Butler watched early storyboard reels and offered feedback to the creative team of mostly white men. Bush told World Trust that Butler’s input had a deep impact on the final product.

“What we learned from Dr. Butler and Cracking the Codes had a profound effect on the entire storytelling team behind Zootopia,” Bush said. “It not only changed, but forever deepened the way we approach bias and stereotype.”

The theme of this year’s conference is “It’s Our Time,” an examination of which barriers have been broken and which remain. Butler believes “we’re definitely going backwards now” in terms of racial equity.

“That’s because people who fell silent because of political correctness and cultural pressure now feel they have the right and duty to say things people haven’t been saying,” she says. “Hate crimes are on the rise. People elected are more free to circumvent issues that deal with equality for everyone. It’s pretty scary.”
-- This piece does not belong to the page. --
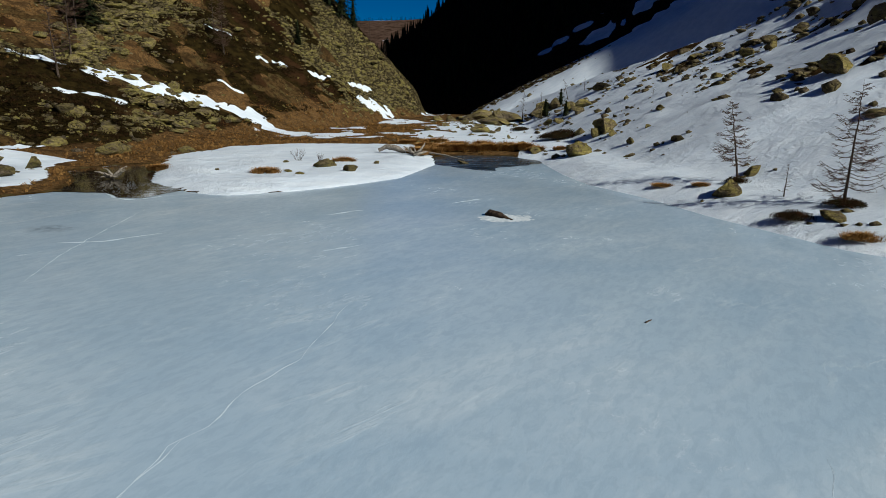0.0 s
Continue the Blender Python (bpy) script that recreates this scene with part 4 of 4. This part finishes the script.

Butler’s husband, Rick Butler, is a four-time Emmy Award–winning director and cameraman. They have three children and five grandchildren.

She dreams not only of a day free of thoughts on race, but a world free of racism. She will speak about that on Friday.

“I want to talk about how we really are interconnected as a species, and what happens when we live according to the same values,” she says. “You experience joy. You may not like someone, but there’s a spark of who they are that you also maintain.”